__Given request__
Exclude the pictures; give every entry again exactly as written.

** BEGIN Given records **

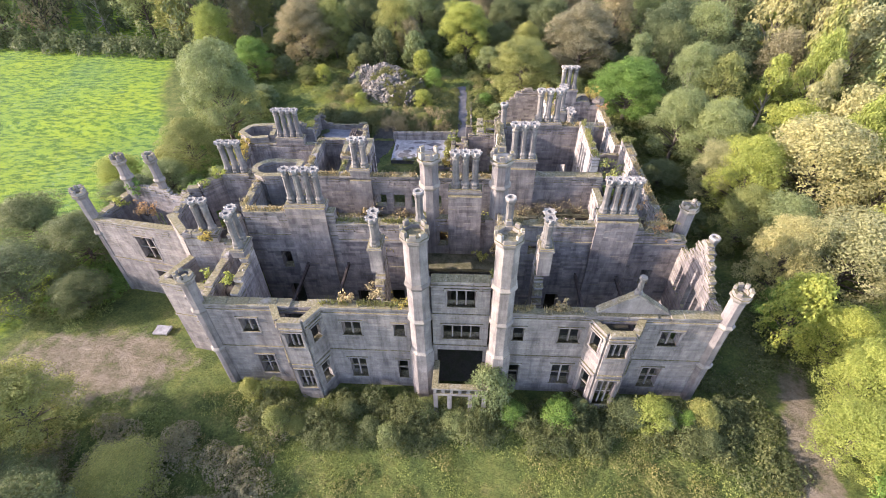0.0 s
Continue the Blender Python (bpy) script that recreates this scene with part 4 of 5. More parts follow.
# ---- rubble heap ----
LOBES = ((-14.6, 62.6, 4.6, 4.8), (-13.2, 58.2, 4.4, 4.2), (-10.6, 56.0, 3.8, 2.6), (-17.6, 62.8, 3.6, 2.6), (-8.6, 57.6, 2.6, 3.2), (-11.4, 60.6, 3.0, 3.4))


def heap_shape(x, y):
    """0 outside the heap, 1 on its back: a spill of several lobes with an uneven foot."""
    k = max(1 - ((x - a) / p) ** 2 - ((y - b) / q) ** 2 for a, b, p, q in LOBES)
    return max(0.0, k + 0.3 * noise.noise(Vector((x * 0.4, y * 0.4, 8))))


def heap_weeds(x, y):
    """Above 0 where weeds hide the stones."""
    return noise.noise(Vector((x * 0.42, y * 0.42, 5))) + 0.05 * (x + 13.0) - 0.03 * (y - 60) - 0.13


def heap_z(x, y):
    return ground_z(x, y) + min(1.0, heap_shape(x, y)) ** 0.75 * 2.6 + 0.35 * heap_shape(x, y) * noise.noise(Vector((x * 0.5, y * 0.5, 2)))


def boulder(name):
    bm = bmesh.new()
    bmesh.ops.create_cube(bm, size=1)
    for v in bm.verts:
        v.co = Vector((v.co.x * random.uniform(0.75, 1.25), v.co.y * random.uniform(0.7, 1.2), v.co.z * random.uniform(0.6, 1.3))) + Vector([random.uniform(-0.16, 0.16) for _ in range(3)])
    bmesh.ops.bevel(bm, geom=bm.edges[:], offset=0.05, segments=1, affect="EDGES")
    me = bpy.data.meshes.new(name)
    bm.to_mesh(me)
    bm.free()
    me.materials.append(RUBBLE)
    return me


def rubble_heap():
    n, verts = 44, []
    for j in range(n + 1):
        for i in range(n + 1):
            x, y = -26 + 23 * i / n, 51 + 19 * j / n
            verts.append((x, y, heap_z(x, y) - 0.2 + 0.15 * noise.noise(Vector((x, y, 4)))))
    quads = np.array([(j * (n + 1) + i, j * (n + 1) + i + 1, (j + 1) * (n + 1) + i + 1, (j + 1) * (n + 1) + i) for j in range(n) for i in range(n)])
    heap = tagged(new("mound", fast_mesh("mound", np.array(verts), quads, soil_material("stony_earth", [(0.3, (0.045, 0.05, 0.03)), (0.55, (0.1, 0.115, 0.05)), (0.75, (0.2, 0.19, 0.12))]))),
                  "large heap of tumbled grey building stone half grown over", "rubble heap")
    shapes = [boulder("rubble_stone") for _ in range(12)]
    def spot():
        while True:
            x, y = random.uniform(-24.5, -5), random.uniform(52, 69)
            if heap_shape(x, y) > 0.1 and (heap_weeds(x, y) < 0 or random.random() < 0.12) and (x > -18.6 or random.random() < 0.12):
                return x, y
    def where(x, y):
        s = 0.15 + 0.42 * random.random() ** 2
        return Matrix.Translation((x, y, heap_z(x, y) + random.uniform(-0.16, 0.12))) @ Euler([random.uniform(-0.9, 0.9), random.uniform(-0.9, 0.9), random.uniform(0, 6.3)]).to_matrix().to_4x4() @ Matrix.Diagonal((s * 1.5, s * 0.95, s * 0.5, 1))
    for _ in range(300):
        child("rubble_stone", random.choice(shapes), heap, where(*spot()))
    vs, qs, k = [], [], 0
    pts = [[v.co.copy() for v in m.vertices] for m in shapes]
    tris = [[list(p.vertices) for p in m.polygons] for m in shapes]
    for _ in range(2100):
        i, m = random.randrange(12), where(*spot())
        vs += [m @ v for v in pts[i]]
        qs += [[k + a for a in p] for p in tris[i]]
        k += len(pts[i])
    tagged(child("loose_rubble", mesh_of("loose_rubble", vs, qs, RUBBLE), heap), kind="stuff")


rubble_heap()


# ---- plants ----
def leaves(centres, radii, count, size, rng, flat=0.75, inner=0.45):
    """Leaf blades round clump centres: verts and quads."""
    c, r = np.asarray(centres, float), np.asarray(radii, float)
    which = rng.choice(len(c), count, p=r ** 2 / (r ** 2).sum())
    d = rng.normal(size=(count, 3))
    d[:, 2] = np.where(rng.uniform(size=count) < 0.7, np.abs(d[:, 2]), d[:, 2])
    d /= np.linalg.norm(d, axis=1)[:, None]
    rad = r[which] * (inner + (1.08 - inner) * rng.uniform(size=count) ** 0.45)
    p = c[which] + d * rad[:, None] * np.array([1, 1, flat])
    nrm = d + rng.normal(scale=0.5, size=(count, 3))
    nrm[:, 2] += 0.3
    nrm /= np.linalg.norm(nrm, axis=1)[:, None]
    t = np.cross(nrm, rng.normal(size=(count, 3)))
    t /= np.linalg.norm(t, axis=1)[:, None] + 1e-9
    u = np.cross(nrm, t)
    s = size * rng.uniform(0.6, 1.35, count)[:, None]
    v = np.stack([p - t * s * 0.55 - u * s * 0.2, p + u * s * 0.48, p + t * s * 0.65 - u * s * 0.16], 1).reshape(-1, 3)
    return v, np.arange(3 * count).reshape(-1, 3)


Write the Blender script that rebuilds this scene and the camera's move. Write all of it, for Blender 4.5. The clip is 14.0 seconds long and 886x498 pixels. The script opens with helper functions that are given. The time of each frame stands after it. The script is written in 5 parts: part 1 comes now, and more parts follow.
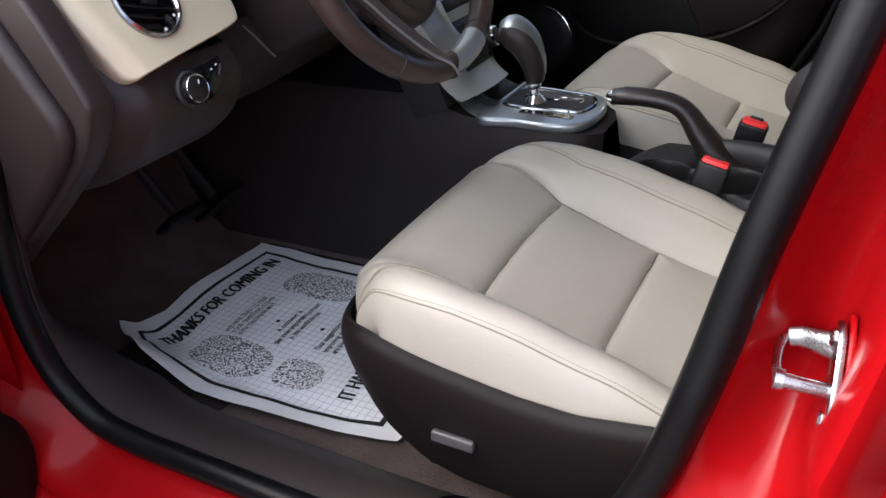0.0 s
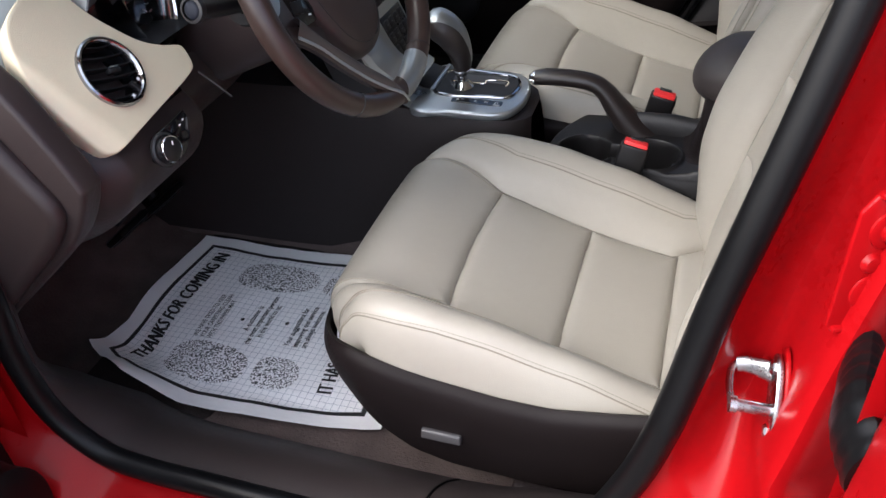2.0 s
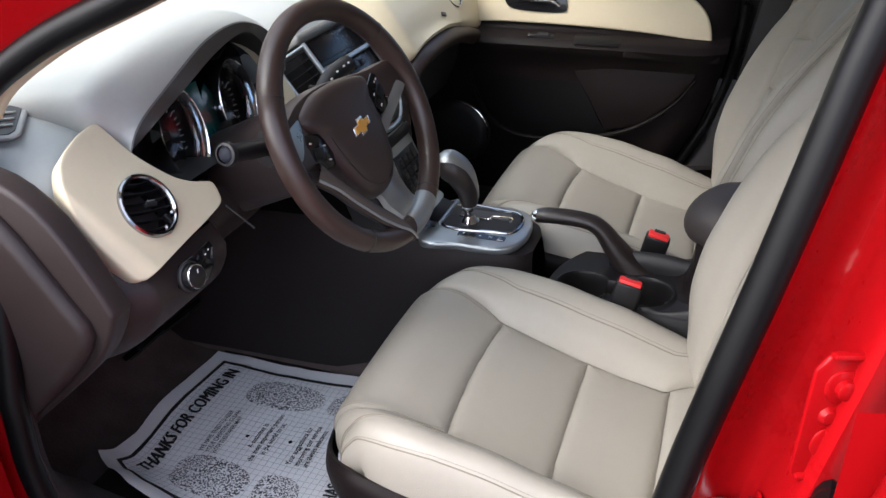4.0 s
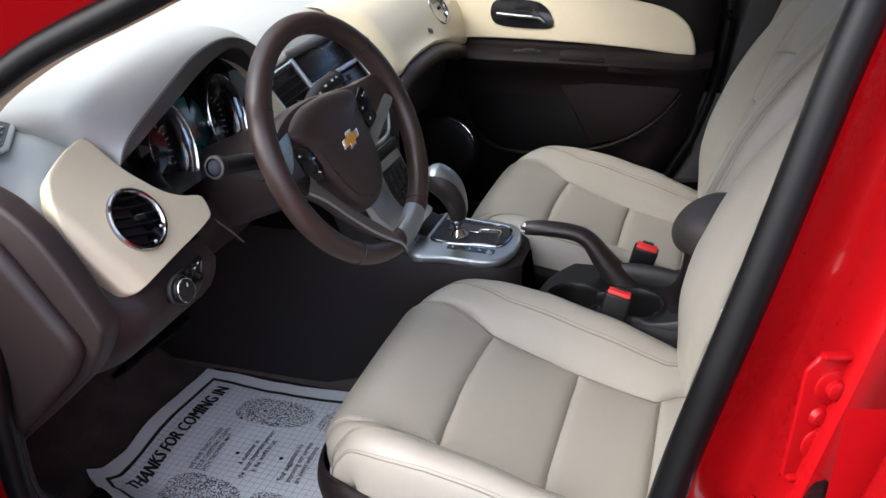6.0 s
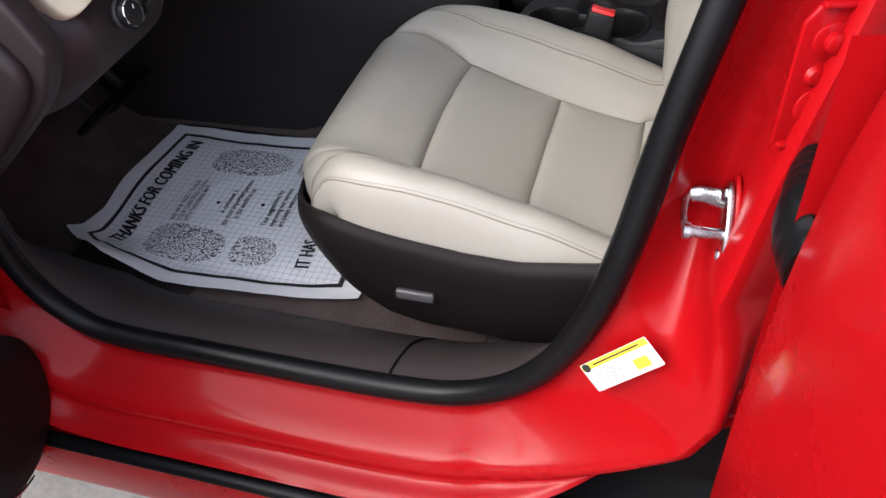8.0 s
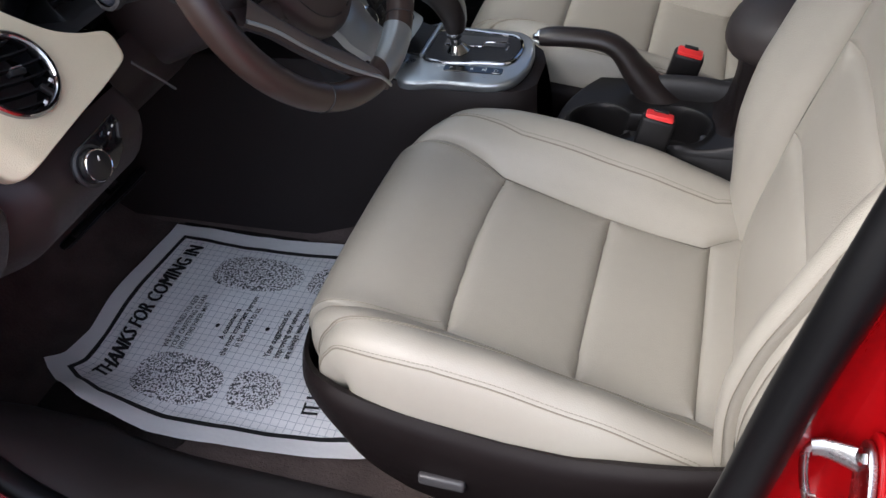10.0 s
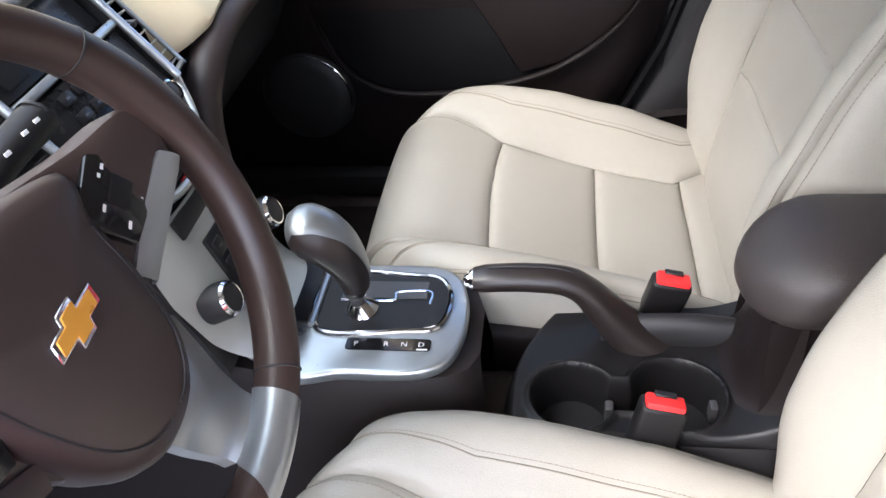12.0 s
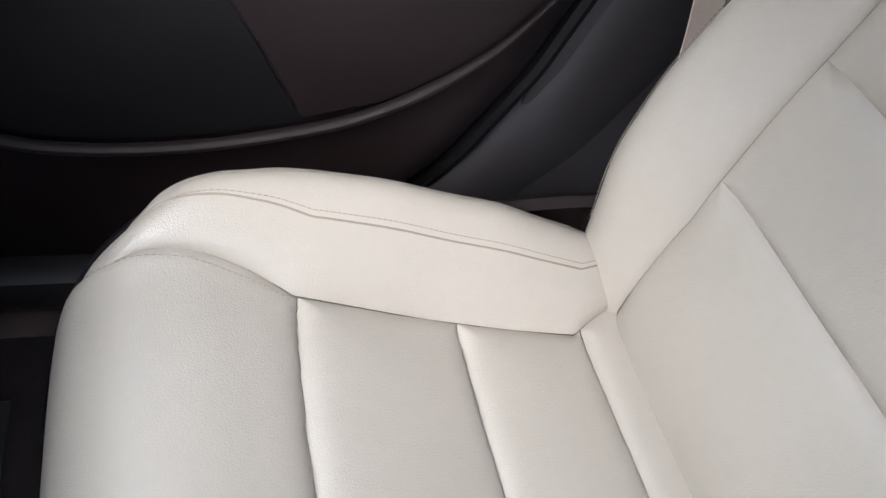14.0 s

** END Given records **

__Output below__
0.0 s
Continue the Blender Python (bpy) script that recreates this scene with part 4 of 5. More parts follow.
# ---- rubble heap ----
LOBES = ((-14.6, 62.6, 4.6, 4.8), (-13.2, 58.2, 4.4, 4.2), (-10.6, 56.0, 3.8, 2.6), (-17.6, 62.8, 3.6, 2.6), (-8.6, 57.6, 2.6, 3.2), (-11.4, 60.6, 3.0, 3.4))


def heap_shape(x, y):
    """0 outside the heap, 1 on its back: a spill of several lobes with an uneven foot."""
    k = max(1 - ((x - a) / p) ** 2 - ((y - b) / q) ** 2 for a, b, p, q in LOBES)
    return max(0.0, k + 0.3 * noise.noise(Vector((x * 0.4, y * 0.4, 8))))


def heap_weeds(x, y):
    """Above 0 where weeds hide the stones."""
    return noise.noise(Vector((x * 0.42, y * 0.42, 5))) + 0.05 * (x + 13.0) - 0.03 * (y - 60) - 0.13


def heap_z(x, y):
    return ground_z(x, y) + min(1.0, heap_shape(x, y)) ** 0.75 * 2.6 + 0.35 * heap_shape(x, y) * noise.noise(Vector((x * 0.5, y * 0.5, 2)))


def boulder(name):
    bm = bmesh.new()
    bmesh.ops.create_cube(bm, size=1)
    for v in bm.verts:
        v.co = Vector((v.co.x * random.uniform(0.75, 1.25), v.co.y * random.uniform(0.7, 1.2), v.co.z * random.uniform(0.6, 1.3))) + Vector([random.uniform(-0.16, 0.16) for _ in range(3)])
    bmesh.ops.bevel(bm, geom=bm.edges[:], offset=0.05, segments=1, affect="EDGES")
    me = bpy.data.meshes.new(name)
    bm.to_mesh(me)
    bm.free()
    me.materials.append(RUBBLE)
    return me


def rubble_heap():
    n, verts = 44, []
    for j in range(n + 1):
        for i in range(n + 1):
            x, y = -26 + 23 * i / n, 51 + 19 * j / n
            verts.append((x, y, heap_z(x, y) - 0.2 + 0.15 * noise.noise(Vector((x, y, 4)))))
    quads = np.array([(j * (n + 1) + i, j * (n + 1) + i + 1, (j + 1) * (n + 1) + i + 1, (j + 1) * (n + 1) + i) for j in range(n) for i in range(n)])
    heap = tagged(new("mound", fast_mesh("mound", np.array(verts), quads, soil_material("stony_earth", [(0.3, (0.045, 0.05, 0.03)), (0.55, (0.1, 0.115, 0.05)), (0.75, (0.2, 0.19, 0.12))]))),
                  "large heap of tumbled grey building stone half grown over", "rubble heap")
    shapes = [boulder("rubble_stone") for _ in range(12)]
    def spot():
        while True:
            x, y = random.uniform(-24.5, -5), random.uniform(52, 69)
            if heap_shape(x, y) > 0.1 and (heap_weeds(x, y) < 0 or random.random() < 0.12) and (x > -18.6 or random.random() < 0.12):
                return x, y
    def where(x, y):
        s = 0.15 + 0.42 * random.random() ** 2
        return Matrix.Translation((x, y, heap_z(x, y) + random.uniform(-0.16, 0.12))) @ Euler([random.uniform(-0.9, 0.9), random.uniform(-0.9, 0.9), random.uniform(0, 6.3)]).to_matrix().to_4x4() @ Matrix.Diagonal((s * 1.5, s * 0.95, s * 0.5, 1))
    for _ in range(300):
        child("rubble_stone", random.choice(shapes), heap, where(*spot()))
    vs, qs, k = [], [], 0
    pts = [[v.co.copy() for v in m.vertices] for m in shapes]
    tris = [[list(p.vertices) for p in m.polygons] for m in shapes]
    for _ in range(2100):
        i, m = random.randrange(12), where(*spot())
        vs += [m @ v for v in pts[i]]
        qs += [[k + a for a in p] for p in tris[i]]
        k += len(pts[i])
    tagged(child("loose_rubble", mesh_of("loose_rubble", vs, qs, RUBBLE), heap), kind="stuff")


rubble_heap()


# ---- plants ----
def leaves(centres, radii, count, size, rng, flat=0.75, inner=0.45):
    """Leaf blades round clump centres: verts and quads."""
    c, r = np.asarray(centres, float), np.asarray(radii, float)
    which = rng.choice(len(c), count, p=r ** 2 / (r ** 2).sum())
    d = rng.normal(size=(count, 3))
    d[:, 2] = np.where(rng.uniform(size=count) < 0.7, np.abs(d[:, 2]), d[:, 2])
    d /= np.linalg.norm(d, axis=1)[:, None]
    rad = r[which] * (inner + (1.08 - inner) * rng.uniform(size=count) ** 0.45)
    p = c[which] + d * rad[:, None] * np.array([1, 1, flat])
    nrm = d + rng.normal(scale=0.5, size=(count, 3))
    nrm[:, 2] += 0.3
    nrm /= np.linalg.norm(nrm, axis=1)[:, None]
    t = np.cross(nrm, rng.normal(size=(count, 3)))
    t /= np.linalg.norm(t, axis=1)[:, None] + 1e-9
    u = np.cross(nrm, t)
    s = size * rng.uniform(0.6, 1.35, count)[:, None]
    v = np.stack([p - t * s * 0.55 - u * s * 0.2, p + u * s * 0.48, p + t * s * 0.65 - u * s * 0.16], 1).reshape(-1, 3)
    return v, np.arange(3 * count).reshape(-1, 3)


Write the Blender script that rebuilds this scene and the camera's move. Write all of it, for Blender 4.5. The clip is 14.0 seconds long and 886x498 pixels. The script opens with helper functions that are given. The time of each frame stands after it. The script is written in 5 parts: part 1 comes now, and more parts follow.
0.0 s
2.0 s
4.0 s
6.0 s
8.0 s
10.0 s
12.0 s
14.0 s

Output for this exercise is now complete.